Atmospheric tracing of Earth's evolution

Planetary atmospheres are fundamental reservoirs controlling the habitability of planets. The chemical and isotopic compositions of atmospheric constituents also hold clues on the geological evolution of the entire planetary body. Today, Earth's atmosphere contains about 80% dinitrogen and 20% dioxygen. Yet, there is no scientific consensus on how and why these two molecules emerged and persisted in the Earth's atmosphere. The interactions between the atmosphere and the continental crust also play a major role in controlling the bio-availability of nutrients and the composition of the atmosphere, and thus the climate. However, the evolution of the volume of continental crust over time is strongly debated. The goals of project ATTRACTE are to significantly improve our knowledge of the main drivers of atmospheric evolution over time. This is achieved by going back in time and following the evolution of the composition of the Earth's atmosphere over geological eons. Analyses of gases contained in traditional and new paleo-atmospheric proxies, the post-impact hydrothermal minerals, have been carried out with innovative mass spectrometry techniques. The isotopic composition of paleo-atmospheric xenon can provide new constraints on the history of hydrogen escape for the Archean Earth. Coupled argon and nitrogen measurements allow determining the evolution of the partial pressure of atmospheric dinitrogen. Paleo-atmospheric data gathered during the project can then be fed in numerical models of Earth's atmospheric and crustal evolution. This allows to reconstruct how volatile elements have been exchanged between the silicate Earth and the atmosphere through time. Results gathered during project ATTRACTE will ultimately provide new datasets for climate studies of the ancient Earth but will also help building the scientific framework required to interpret future observations of exoplanetary atmospheres and to portray the geology of extrasolar planets.

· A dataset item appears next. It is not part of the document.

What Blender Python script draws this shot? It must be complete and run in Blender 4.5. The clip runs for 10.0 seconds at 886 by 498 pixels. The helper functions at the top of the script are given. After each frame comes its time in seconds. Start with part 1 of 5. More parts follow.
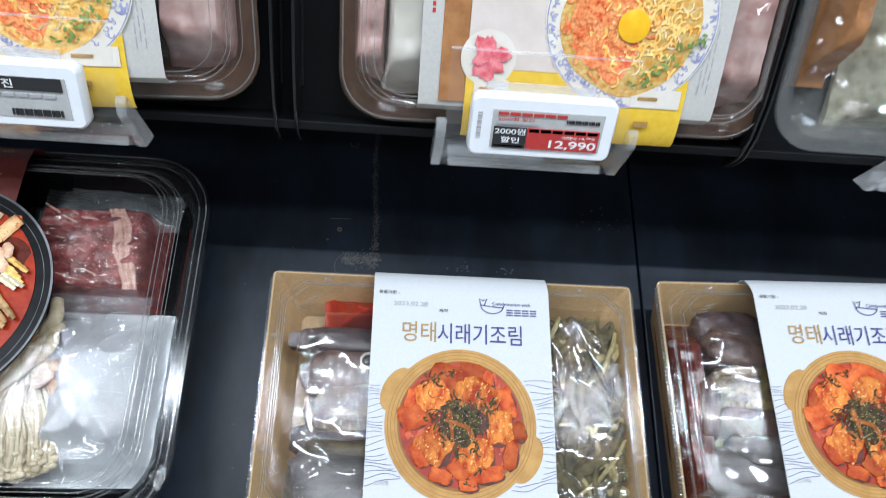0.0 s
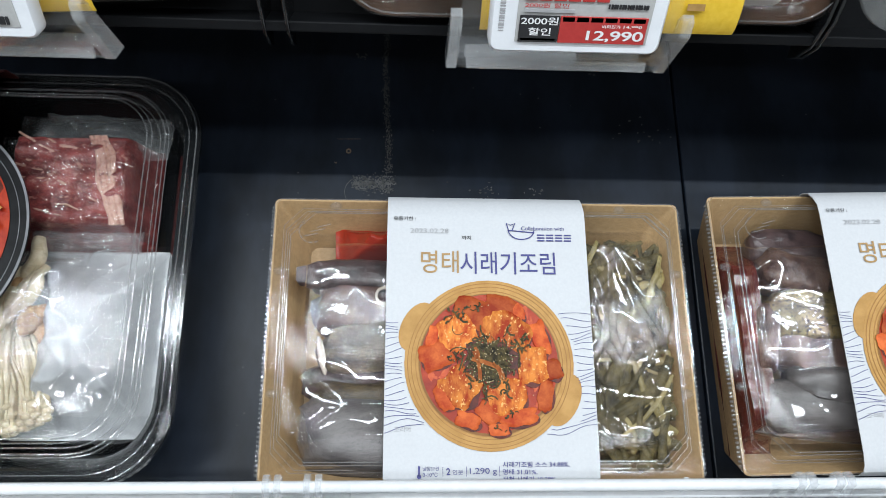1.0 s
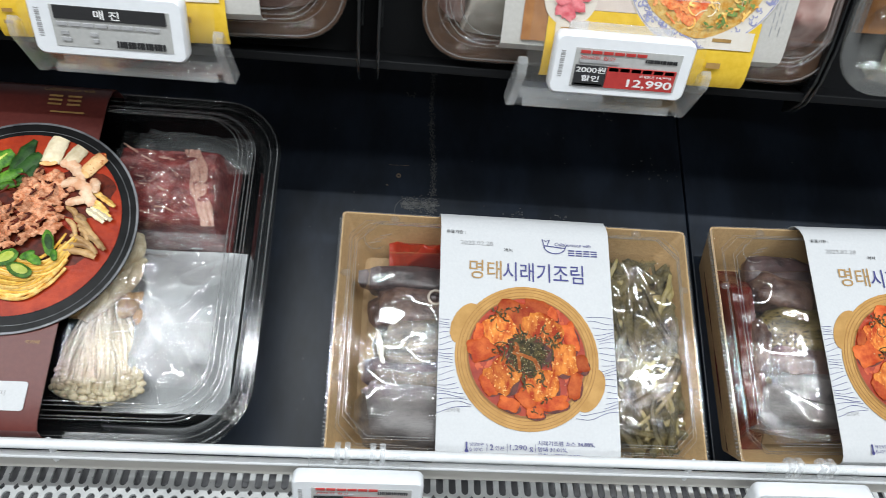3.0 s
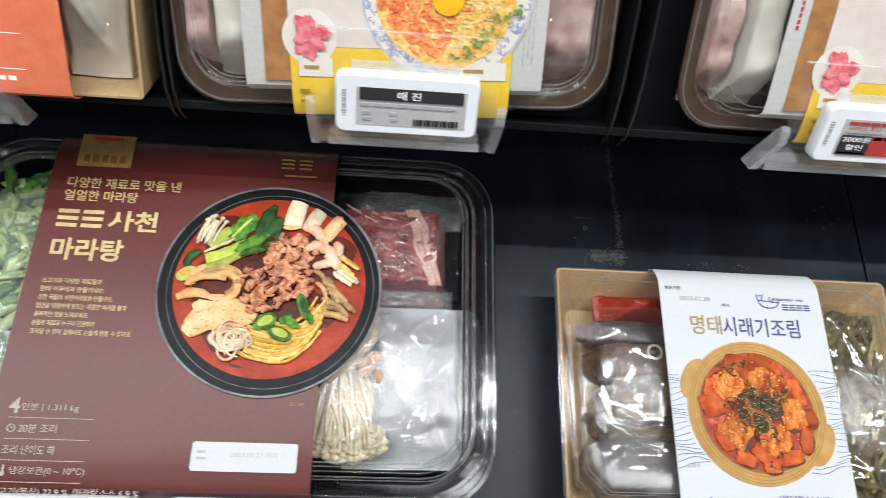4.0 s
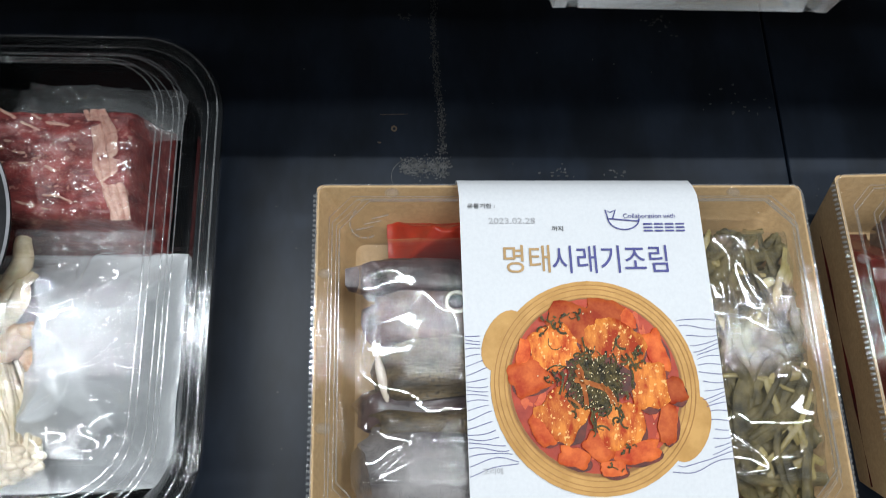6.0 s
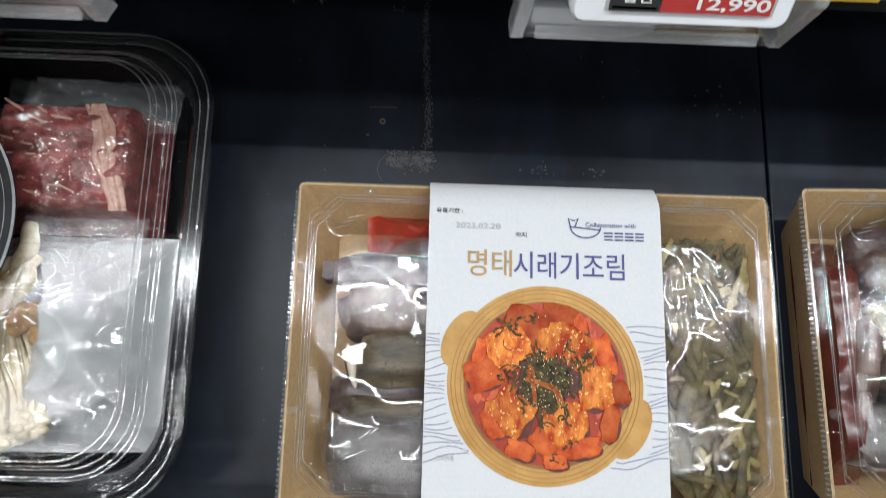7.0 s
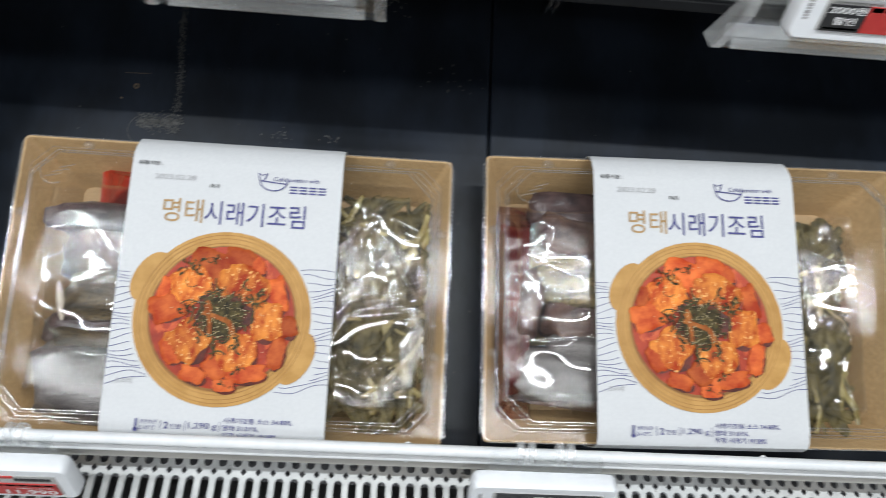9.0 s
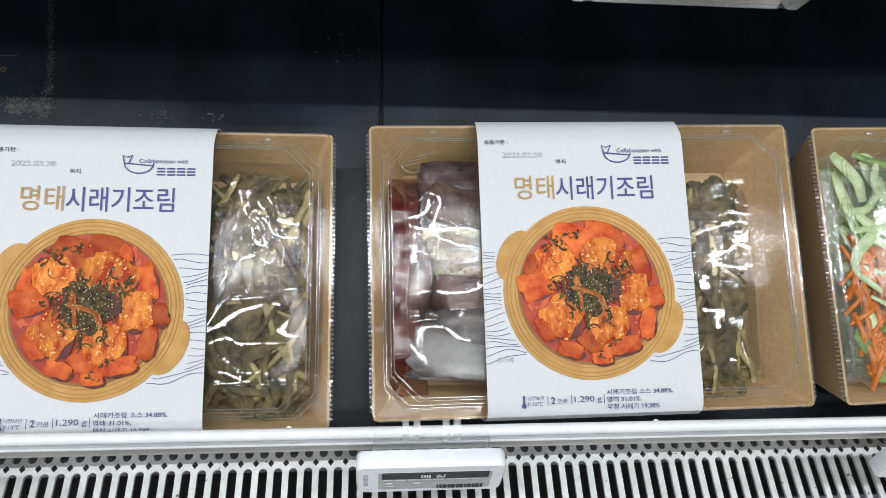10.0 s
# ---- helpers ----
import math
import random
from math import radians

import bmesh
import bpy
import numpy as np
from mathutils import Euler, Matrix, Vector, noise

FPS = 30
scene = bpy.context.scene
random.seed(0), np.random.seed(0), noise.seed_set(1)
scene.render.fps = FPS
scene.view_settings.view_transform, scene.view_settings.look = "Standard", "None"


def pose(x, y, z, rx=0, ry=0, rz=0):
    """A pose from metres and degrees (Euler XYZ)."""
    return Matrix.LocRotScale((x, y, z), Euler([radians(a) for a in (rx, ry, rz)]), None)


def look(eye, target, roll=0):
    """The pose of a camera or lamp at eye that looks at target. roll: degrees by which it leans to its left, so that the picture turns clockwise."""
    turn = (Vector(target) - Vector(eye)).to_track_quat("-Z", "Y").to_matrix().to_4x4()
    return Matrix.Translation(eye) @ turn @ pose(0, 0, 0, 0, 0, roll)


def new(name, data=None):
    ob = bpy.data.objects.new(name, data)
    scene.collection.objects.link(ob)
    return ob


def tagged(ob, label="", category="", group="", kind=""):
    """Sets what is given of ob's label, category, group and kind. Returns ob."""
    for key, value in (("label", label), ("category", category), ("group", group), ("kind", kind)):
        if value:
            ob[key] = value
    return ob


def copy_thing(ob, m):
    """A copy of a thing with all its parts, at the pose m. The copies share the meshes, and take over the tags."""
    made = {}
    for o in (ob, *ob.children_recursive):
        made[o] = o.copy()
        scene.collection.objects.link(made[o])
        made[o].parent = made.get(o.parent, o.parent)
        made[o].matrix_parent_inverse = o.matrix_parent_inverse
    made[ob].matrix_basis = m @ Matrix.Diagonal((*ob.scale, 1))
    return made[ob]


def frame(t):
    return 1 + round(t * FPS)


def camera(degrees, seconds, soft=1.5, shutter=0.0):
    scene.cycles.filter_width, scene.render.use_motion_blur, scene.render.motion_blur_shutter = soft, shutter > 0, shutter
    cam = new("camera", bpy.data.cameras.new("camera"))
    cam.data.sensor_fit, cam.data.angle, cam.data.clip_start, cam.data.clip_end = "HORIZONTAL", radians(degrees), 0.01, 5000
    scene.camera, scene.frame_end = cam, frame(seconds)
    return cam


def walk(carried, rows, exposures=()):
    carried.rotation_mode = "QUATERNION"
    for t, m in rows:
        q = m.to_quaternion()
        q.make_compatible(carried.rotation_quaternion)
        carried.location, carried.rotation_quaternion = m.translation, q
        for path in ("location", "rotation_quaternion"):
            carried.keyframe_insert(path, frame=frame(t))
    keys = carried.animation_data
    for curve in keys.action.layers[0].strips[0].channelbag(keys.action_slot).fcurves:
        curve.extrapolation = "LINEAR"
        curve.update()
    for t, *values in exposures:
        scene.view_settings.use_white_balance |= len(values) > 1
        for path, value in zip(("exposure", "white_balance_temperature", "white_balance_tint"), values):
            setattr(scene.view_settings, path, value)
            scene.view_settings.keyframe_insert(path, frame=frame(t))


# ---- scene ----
cam = camera(64.5, 10.0, soft=0.6, shutter=0.24)
PATH = [
    (0, (0.098, 0.087, 1.019), (0.266, 1.715, -0.13), 6.3),
    (0.5, (0.102, 0.112, 0.986), (0.205, 1.671, -0.263), 3.6),
    (1, (0.104, 0.132, 0.983), (0.212, 1.63, -0.337), 3.4),
    (1.5, (0.11, 0.126, 0.986), (0.233, 1.629, -0.328), 4.0),
    (2, (0.106, 0.112, 0.996), (0.213, 1.618, -0.316), 4.8),
    (3.3, (0.011, 0.053, 1.011), (0.182, 1.649, -0.182), 7.2),
    (3.5, (-0.023, 0.064, 1.015), (0.114, 1.663, -0.178), 6.8),
    (4, (-0.119, 0.069, 1.023), (0.034, 1.687, -0.142), 6.0),
    (4.5, (-0.177, 0.075, 1.015), (-0.036, 1.695, -0.149), 3.9),
    (5, (-0.114, 0.106, 0.958), (0.065, 1.609, -0.349), 2.9),
    (5.5, (0.017, 0.177, 0.908), (0.214, 1.624, -0.458), 4.9),
    (5.7, (0.039, 0.190, 0.909), (0.230, 1.677, -0.414), 4.1),
    (6.8, (0.083, 0.206, 0.967), (0.125, 1.652, -0.414), 3.3),
    (7, (0.09, 0.203, 0.963), (0.144, 1.583, -0.484), 3.4),
    (7.5, (0.089, 0.203, 0.959), (0.18, 1.513, -0.549), 4.4),
    (8, (0.091, 0.194, 0.971), (0.203, 1.568, -0.478), 3.2),
    (8.4, (0.128, 0.184, 0.968), (0.169, 1.496, -0.541), 5.6),
    (8.5, (0.146, 0.173, 0.967), (0.208, 1.508, -0.521), 6.4),
    (9, (0.26, 0.151, 0.991), (0.387, 1.518, -0.464), 7.1),
    (9.2, (0.302, 0.163, 1.000), (0.425, 1.470, -0.506), 5.6),
    (9.5, (0.325, 0.158, 0.991), (0.526, 1.487, -0.49), 5.6),
    (10, (0.32, 0.158, 0.983), (0.513, 1.475, -0.51), 6.5),
]
EXPOSURES = [(0, 0.20, 6000, 10), (1, 0.10, 6300, 10), (2, 0.04, 6600, 11), (3.3, 0.14, 6550, 10), (4, 0.20, 6600, 11), (4.5, 0.18, 6500, 11),
             (5.5, 0.20, 6300, 10), (7, 0.0, 6600, 11), (10, 0.0, 6600, 11)]
walk(cam, [(t, look(eye, target, roll)) for t, eye, target, roll in PATH], EXPOSURES)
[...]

The first two years of the project were dedicated to fulfill two main objectives of the project. First, the experimental setup of project ATTRACTE has been designed, constructed, tested and automated in less than one year. This consists in a ultra-high vacuum purification line equipped with chemical filters and cryogenic traps which allow preparing pure fractions of noble gases. The technical challenge was to design a line with enough purification abilities so that very small amounts of noble gases can be purified when they are released from geological samples together with large quantities of water vapor. The automation of the line is also an essential aspect in order to ensure the results gathered during the project are precise and reproducible. The purification line is now connected to a new static vacuum noble multicollector mass spectrometers which allows determining the abundance and isotopic compositions of all noble gases plus nitrogen (under development).
The second action was to test if post-impact hydrothermal minerals are reliable new paleo-atmospheric archives. This action was successful since investigations demonstrated that minerals deposited in fractures generated by meteorite impacts at the surface of the Earth contain signatures related to the composition of the Earth's atmosphere at the time of the impact. After this demonstration, several new samples from various impact craters are currently under investigation.

Evaluating if post-impact hydrothermal minerals are good paleo-atmospheric archives was a major goal of ATTRACTE. This task has been achieved with more significant breakthroughs than expected initially. The study of hydrothermal quartz from the Rochechouart impact crater in France demonstrated that such lithologies are excellent paleo-atmospheric archives with a strong atmospheric signal and only limited contributions from crustal gases. This feature has been confirmed later for rocks from the Siljan impact crater (Sweden) although the atmospheric signal is less important. Overall, post-impact hydrothermal minerals are excellent paleo-atmospheric archives, beyond expectations.
The first two years of the project and connexions with colleagues brought the opportunity to organize a 1-week conference (Earth Planets Origin and Evolution 2024) with other ERC-funded colleagues working in France. This conference had without doubt an unexpected success with more than 150 participants. The scope of the conference was original because it was covering many aspects of planetary origin and evolution. The support of the ERC through several research grants allowed to have a very successful conference with many social interaction and emerging collaborations.